Exercise directions. Exclude images, then output the remaining data verbatim.
□ □ □ □ □
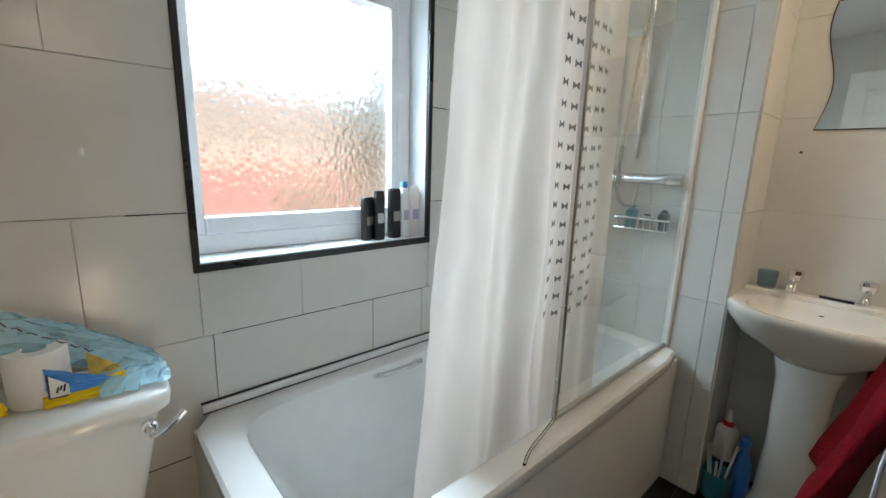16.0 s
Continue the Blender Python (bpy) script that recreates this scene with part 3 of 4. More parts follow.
cab = thing("loose_cable", (0.83, -0.05, 0.0), "thin white loose cable lying along the landing edge", "cable")
part("wire", tube(smooth_line([(0.790, -0.78, -0.020), (0.789, -0.70, -0.020), (0.788, -0.5, -0.020), (0.787, -0.25, -0.018), (0.787, -0.08, -0.010), (0.80, -0.028, 0.004), (0.84, 0.003, 0.045), (0.90, 0.003, 0.052), (0.98, 0.003, 0.036), (1.08, 0.003, 0.05),
                               (1.2, 0.003, 0.052), (1.33, 0.0, 0.05), (1.43, -0.04, LFZ + 0.006), (1.46, -0.3, LFZ + 0.004)], 8), 0.0022, 6), M_WIRE, cab, smooth=60)

# ---- wall and floor tiles ----


def tile_mesh(name, w, h, axis, material, t=0.006):
    """A flat tile with eased edges, centred; axis is its normal."""
    e = 0.0012
    def ring(i, d):
        q = [(-w / 2 + i, -h / 2 + i), (w / 2 - i, -h / 2 + i), (w / 2 - i, h / 2 - i), (-w / 2 + i, h / 2 - i)]
        if axis == "y":
            return [Vector((a, -d, b)) for a, b in q]
        if axis == "x":
            return [Vector((-d, a, b)) for a, b in q]
        return [Vector((a, b, d)) for a, b in q]
    return mesh_of(name, loft([ring(0, 0.0), ring(0, t - e), ring(e, t)]), material)


TILES = {}


def lay(parent, axis, at, u0, u1, v0, v1, material, name="tile", gap=0.0012, jitter=0.0006):
    """One tile over u0..u1 and v0..v1 on the plane axis = at; alike sizes share a mesh."""
    w, h = u1 - u0 - gap, v1 - v0 - gap
    if w < 0.012 or h < 0.012:
        return
    key = (round(w, 3), round(h, 3), axis, material.name)
    if key not in TILES:
        TILES[key] = tile_mesh(name, w, h, axis, material)
    ob = new(name, TILES[key])
    ob.parent = parent
    cu, cv, d = (u0 + u1) / 2, (v0 + v1) / 2, random.uniform(-jitter, jitter)
    ob.location = {"y": (cu, at + d, cv), "x": (at + d, cu, cv), "z": (cu, cv, at + d)}[axis]
    ob.rotation_euler = [random.uniform(-0.0012, 0.0012) for _ in range(3)]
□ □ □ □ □
Response.
16.0 s
Continue the Blender Python (bpy) script that recreates this scene with part 3 of 4. More parts follow.
cab = thing("loose_cable", (0.83, -0.05, 0.0), "thin white loose cable lying along the landing edge", "cable")
part("wire", tube(smooth_line([(0.790, -0.78, -0.020), (0.789, -0.70, -0.020), (0.788, -0.5, -0.020), (0.787, -0.25, -0.018), (0.787, -0.08, -0.010), (0.80, -0.028, 0.004), (0.84, 0.003, 0.045), (0.90, 0.003, 0.052), (0.98, 0.003, 0.036), (1.08, 0.003, 0.05),
                               (1.2, 0.003, 0.052), (1.33, 0.0, 0.05), (1.43, -0.04, LFZ + 0.006), (1.46, -0.3, LFZ + 0.004)], 8), 0.0022, 6), M_WIRE, cab, smooth=60)

# ---- wall and floor tiles ----


def tile_mesh(name, w, h, axis, material, t=0.006):
    """A flat tile with eased edges, centred; axis is its normal."""
    e = 0.0012
    def ring(i, d):
        q = [(-w / 2 + i, -h / 2 + i), (w / 2 - i, -h / 2 + i), (w / 2 - i, h / 2 - i), (-w / 2 + i, h / 2 - i)]
        if axis == "y":
            return [Vector((a, -d, b)) for a, b in q]
        if axis == "x":
            return [Vector((-d, a, b)) for a, b in q]
        return [Vector((a, b, d)) for a, b in q]
    return mesh_of(name, loft([ring(0, 0.0), ring(0, t - e), ring(e, t)]), material)


TILES = {}


def lay(parent, axis, at, u0, u1, v0, v1, material, name="tile", gap=0.0012, jitter=0.0006):
    """One tile over u0..u1 and v0..v1 on the plane axis = at; alike sizes share a mesh."""
    w, h = u1 - u0 - gap, v1 - v0 - gap
    if w < 0.012 or h < 0.012:
        return
    key = (round(w, 3), round(h, 3), axis, material.name)
    if key not in TILES:
        TILES[key] = tile_mesh(name, w, h, axis, material)
    ob = new(name, TILES[key])
    ob.parent = parent
    cu, cv, d = (u0 + u1) / 2, (v0 + v1) / 2, random.uniform(-jitter, jitter)
    ob.location = {"y": (cu, at + d, cv), "x": (at + d, cu, cv), "z": (cu, cv, at + d)}[axis]
    ob.rotation_euler = [random.uniform(-0.0012, 0.0012) for _ in range(3)]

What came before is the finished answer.